Since you haven't signed, there's no legal obligation on your side.

What should I say to them?

Thank them for their interest in you and their time spent on the application process and tell them you found another job that's more suitable to you. You could add that they might keep your record for future opportunities.

That's all there is to it - no need to loose sleep or get grey hairs over it, your move is not so uncommon and completely understandable..


People back out of accepting a job offer all the time. For a multitude of reasons. A small company with inexperienced staff may be surprised, but for most companies, this is just part of the game. They will just shrug, and move on.

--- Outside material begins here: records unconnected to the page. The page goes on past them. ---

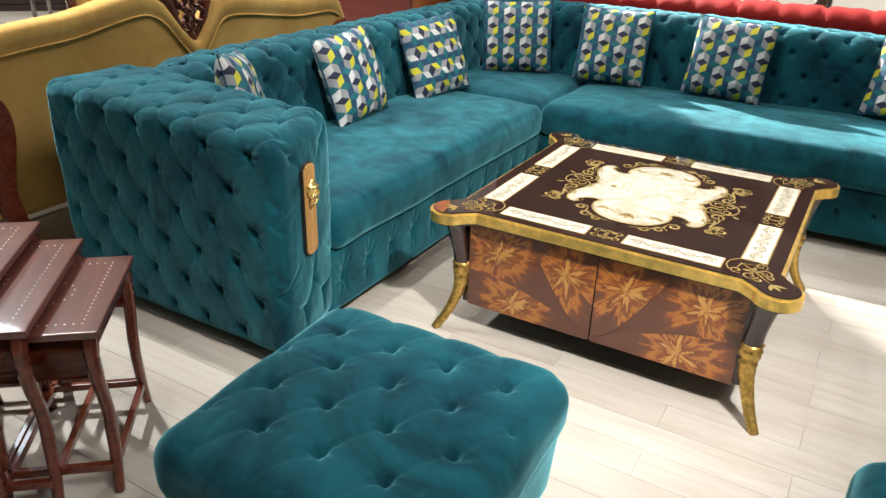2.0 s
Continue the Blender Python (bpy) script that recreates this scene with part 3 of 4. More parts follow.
def spiral(cx, cy, r, start, turns, grow=0.25):
    n = int(26 * abs(turns)) + 6
    out = []
    for k in range(n + 1):
        t = k / n
        a = radians(start) + 2 * math.pi * turns * t
        q = r * (1 - (1 - grow) * t)
        out.append((cx + math.cos(a) * q, cy + math.sin(a) * q))
    return out


def leaf(cx, cy, length, angle, width=0.4):
    a = radians(angle)
    d, s = Vector((math.cos(a), math.sin(a))), Vector((-math.sin(a), math.cos(a)))
    pts = [(0, 0), (0.3, 0.8 * width / 2), (0.6, width / 2), (1, 0), (0.6, -width / 2), (0.3, -0.8 * width / 2)]
    return [(cx + (d.x * u + s.x * v) * length, cy + (d.y * u + s.y * v) * length) for u, v in pts]


def flat(outline, z):
    bm = bmesh.new()
    f = bm.faces.new([bm.verts.new((x, y, z)) for x, y in outline])
    if f.normal.z < 0:
        f.normal_flip()
    bmesh.ops.triangulate(bm, faces=bm.faces[:])
    f = None
    for g in bm.faces:
        g.normal_update()
        if g.normal.z < 0:
            g.normal_flip()
    return bm


Z1, Z2, Z3 = TZ + 0.0006, TZ + 0.0012, TZ + 0.0018
# ivory bands along the edges, each with a gold line and a vine
BX, BY, BW = 0.410, 0.412, 0.066


def band(cx, cy, length, along_x):
    bm = moved(rounded((length, BW + 0.008, 0.0012), 0.0004, 1), 0, 0, TZ)
    ob = part("inlay_band", bm, INLAY_GOLD, table, "ivory inlay band with grey vine scrolls", m=pose(cx, cy, 0, 0, 0, 0 if along_x else 90))
    part("ivory_strip", moved(rounded((length - 0.008, BW, 0.0012), 0.0004, 1), 0, 0, TZ + 0.0006), IVORY, ob)
    vine = bmesh.new()
    n = 5
    step = (length - 0.03) / n
    wave = [(-length / 2 + 0.012 + (length - 0.024) * k / 80, 0.016 * math.sin(math.pi * n * k / 80)) for k in range(81)]
    join_bm(vine, ribbon(wave, 0.005, TZ + 0.0016, False))
    for k in range(n):
        x = -length / 2 + 0.015 + (k + 0.5) * step
        s = 1 if k % 2 else -1
        join_bm(vine, ribbon(spiral(x, 0.006 * s, 0.015, 200 * s, 1.3 * s), 0.0065, TZ + 0.0016))
        join_bm(vine, flat(leaf(x + 0.014, -0.014 * s, 0.016, 60 * s), TZ + 0.0016))
        join_bm(vine, flat(leaf(x - 0.012, -0.012 * s, 0.014, 120 * s), TZ + 0.0016))
    tagged(part("vine", vine, VINE, ob), kind="stuff")


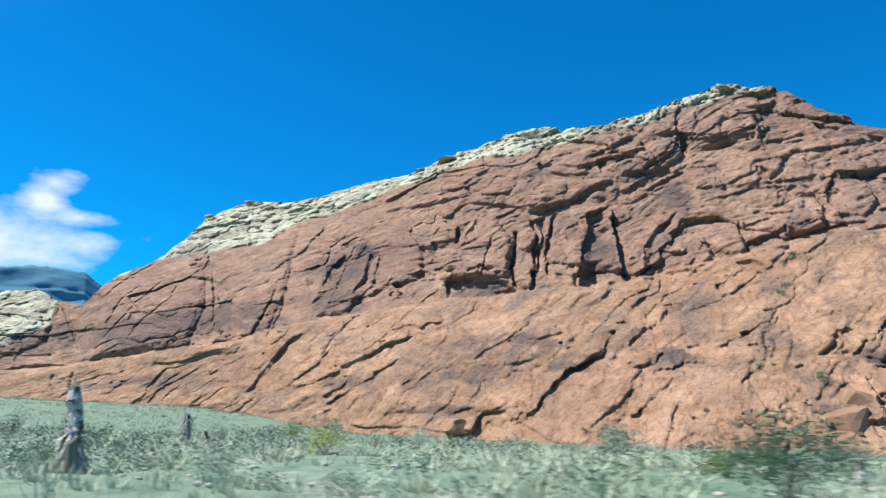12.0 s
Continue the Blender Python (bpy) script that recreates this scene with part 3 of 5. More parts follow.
recess((12.51, 63.4), (11.37, 74.8), (10.47, 81.4), (10.74, 74.4), (11.95, 61.1), (13.77, 44.6), (14.08, 44.7), (13.03, 55.7))
scarp(5, (14.17, 44.0), (12.62, 57.4), (11.18, 75.1), (10.29, 85.0))
varnish(14.38, 66.6, 19.1, 9.6)
scarp(2.5, (18.97, 81.4), (17.27, 85.6), (15.82, 88.1))
recess((27.63, 87.9), (26.53, 88.7), (25.94, 82.4), (27.07, 78.2))
scarp(3, (28.78, -2.1), (26.09, 5.2), (24.82, 6.3))
crack(1, 4, (24.74, 6.3), (24.96, -7.1))
scarp(2, (43.65, 35.5), (41.06, 38.6), (40.16, 42.8))
scarp(2, (47.04, 19.7), (44.54, 18.7), (42.85, 22.2))
varnish(47.05, 11.3, 21.1, 6.7)
varnish(42.80, 35.0, 16.8, 6.7)
varnish(41.19, 13.6, 15.3, 3.8)
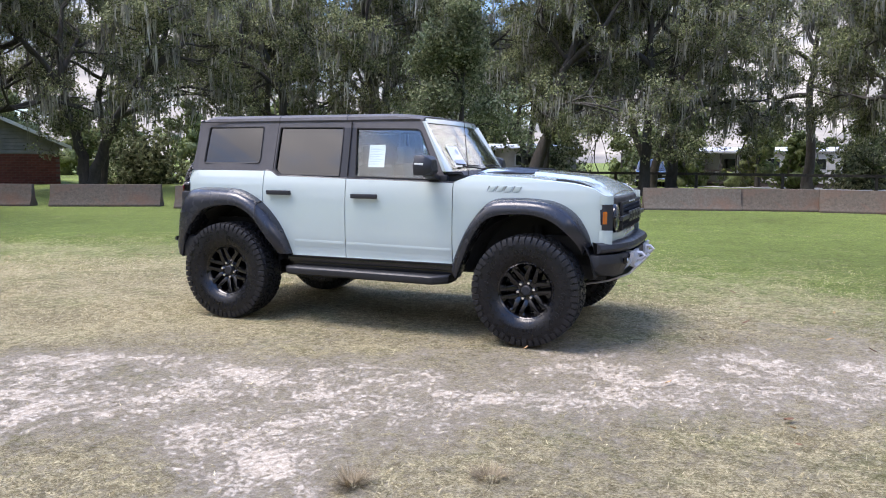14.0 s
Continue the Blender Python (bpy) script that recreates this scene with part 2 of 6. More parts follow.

For the companies POV, it's better if you abort the process now, then if you would start, and leave during your probation period.

Just send them a letter, addressed to the relevant people, thanking them for their time and trust they put in you, but that you have decided to decline the offer. You don't have tell them any reason.

Will that burn any bridges? Maybe. Some people might remember your name, and decline to talk to you for another opportunity. Some HR agent might put note in your file. (I know recruitment at the company I work for does -- they keep track of every outcome, mostly to track performance as recruitment as a whole; but I also know several people who first declined an offer, and later joined the company; it's not hold against them). Most likely, they won't remember. (Of course, if you work in a field of which there only a few dozens of people working in the whole work, it will be harder to forget a name).

If you find a better position, go for it. You don't have to be loyal to a company you haven't even gotten a first paycheck from.

  • A HR boss said, after such a thing, this person is "burned". Probably he understood it so that never will be a new recruitment process even considered with him.
    – Gray Sheep
    May 12, 2021 at 10:22

If they choose to blacklist you, it's very unlikely that whatever you're thinking of saying is going to change their mind.

That said, if you're ready to face the consequences (burning the bridges, to say the least), go ahead and inform them about the change of mind as soon as possible. That's the most you can do - to minimize the impact of your rejection and allow them sufficient time (compared to a delayed intimation) to find a suitable replacement for you.

Do not go into explaining anything - it's likely that it's going to make things worse - thank them for the opportunity, state your choice apologize and move on.

  • My problem is not that they blacklist me. I well deserved it! My problem is that I was dishonest.
    – Gray Sheep
    May 12, 2021 at 9:36
  • @GraySheep OK, then don't be - Sorry if I'm sounding rude, but all i'm saying is to be truthful to yourself. If you think doing something is good for your finance but bad for your ethics - you need to take a call whether you let finances override morale or vice versa, Remember, either way, you have to take the decision and stick to it. Do not second guess yourself - best of luck. May 12, 2021 at 9:41

You have the choice: Get a much better job with B, and make A upset. Or get a much less good job with A, and make B upset.

In that case you look after #1, which is YOU. You do what's best for you. A is a business, they have to look after themselves, and if they can't, tough. So what's best for YOU? Take the job with B. It's business.

And you were not dishonest. Every reasonable employer will expect you to look after yourself and your interests, and they will look after their interests. So going with B's offer is totally expected. Sure, A will be annoyed, but that is part of being a business, sometimes things happen that you don't like.